Cook brisket at 250°F – 275F. Use an even amount of oak and hickory to smoke brisket. Brisket requires a long smoke and it tends to act like a sponge soaking up smoke. Over smoking any piece of meat will cause it to have a bitter taste.

Place the brisket (fat cap up) to start. Place a disposable foil pan beneath the brisket to catch the juices that flow from the meat (add to the au jus sauce for more flavor).

Wrap the Brisket

After six hours, test the brisket with an instant-read thermometer; the internal temperature should read 165. Remove the brisket from the smoker. Spray it with some of the Worcestershire

solution, wrap it in butcher paper or foil and return it to the smoker. Let it cook in the paper or foil for 2 - 4 hours longer until the internal temperature reads 203F.


Resting the Brisket

Once you reach the desired temperature, take the brisket off the smoker, and vent it to let the steam out. (approx. 15 minutes) if wrapped in foil. Place the brisket in an empty cooler and let it rest for 1 ½ to 2 hours. This will allow the brisket to tighten back up and absorb some of the drippings from the pan.


Brisket cooks in about 1-1.5 hours per pound, but there really isn’t an exact temperature for finished brisket. When brisket is done, the temperature probe will slide in very easily. Brisket must be cooked until it becomes “fork tender”. Once the brisket is tender, cover the pan with foil and let it rest before slicing so that the juices can be reabsorbed back into the meat.

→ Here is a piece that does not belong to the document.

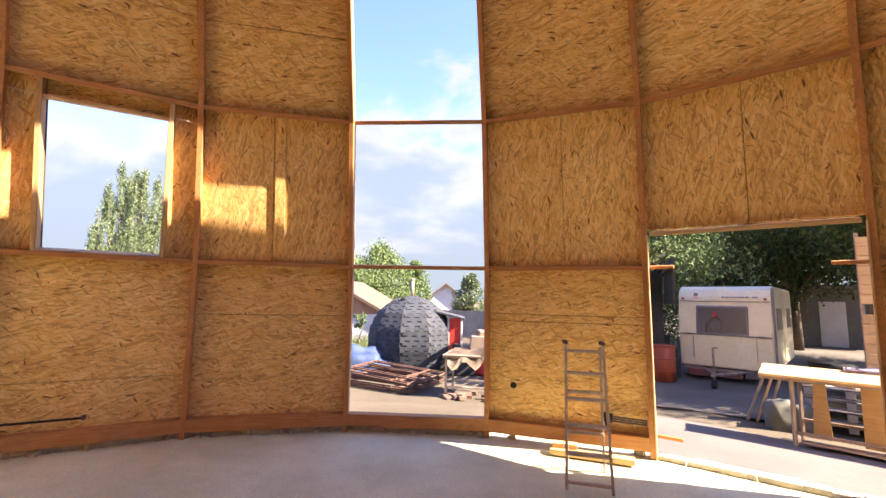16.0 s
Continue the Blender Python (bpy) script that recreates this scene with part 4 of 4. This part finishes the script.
for q, (x, y, sx, sz) in enumerate(((4.75, 12.0, 0.6, 1.3), (5.45, 12.3, 0.45, 1.0), (5.35, 11.6, 0.3, 0.7))):
    bm = bmesh.new()
    box(bm, (sx, 0.5, sz * 0.7), at=(0, 0, sz * 0.35))
    box(bm, (sx * 0.7, 0.4, sz * 0.3), pose(0.04, 0, sz * 0.84, 0, 5, 14))
    tagged(part("stored_crate", bm, DARKTIN, m=pose(x, y, GZ, 0, 0, 20 * q), bevel=0.02), "dark crate of stored odds and ends by the shed", "clutter", "clutter by the shed")

# far yard buildings behind the caravan
FARWALL = rough_material("pale_render", (0.14, 0.137, 0.12), (0.185, 0.18, 0.16), scale=1.0, rough=0.9, fine=10.0)
hz_ = thing("office_hut", "grey-white hut with a window and white door", "hut", m=Matrix.Translation(polar(53.2, 26, GZ)) @ Matrix.Rotation(radians(-37), 4, "Z"))
bm = bmesh.new()
box(bm, (5, 3, 2.6), at=(1.2, 1.5, 1.3))
part("wall", bm, FARWALL, hz_, bevel=0.01)
bm = bmesh.new()
box(bm, (5.5, 3.6, 0.15), at=(1.2, 1.4, 2.68))
part("roof", bm, GREYTRIM, hz_)
for x, nm, mt, sz, zz in ((-0.6, "window", GLASS, (1.0, 0.06, 1.0), 1.5), (0.75, "door", WHITE, (0.9, 0.06, 2.0), 1.0), (2.4, "window", GLASS, (1.0, 0.06, 1.0), 1.5)):
    bm = bmesh.new()
    box(bm, sz, at=(x, -0.01, zz))
    part(nm, bm, mt, hz_, bevel=0.01)
TUB = thing("black_tub", "low black rubber tub on the yard", "tub", m=Matrix.Translation(polar(52.0, 14.5, GZ)))
bm = bmesh.new()
tube(bm, (0, 0, 0), (0, 0, 0.4), 0.4, 20, 0.48)
part("body", bm, BLACK, TUB)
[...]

After the brisket has rested, remove from the pan, and place it on a cutting board with the fat side facing up. Don’t discard the pan full of juices. Any remaining fat should be sliced or scraped off.

Flip the brisket over and begin slicing, making sure you are cutting across the grain of the meat, resulting in tender slices. Normally brisket should be sliced ¼ inch thick. After the brisket is sliced, dredge each slice through the pan of juices (it’s a good idea to strain the au jus first).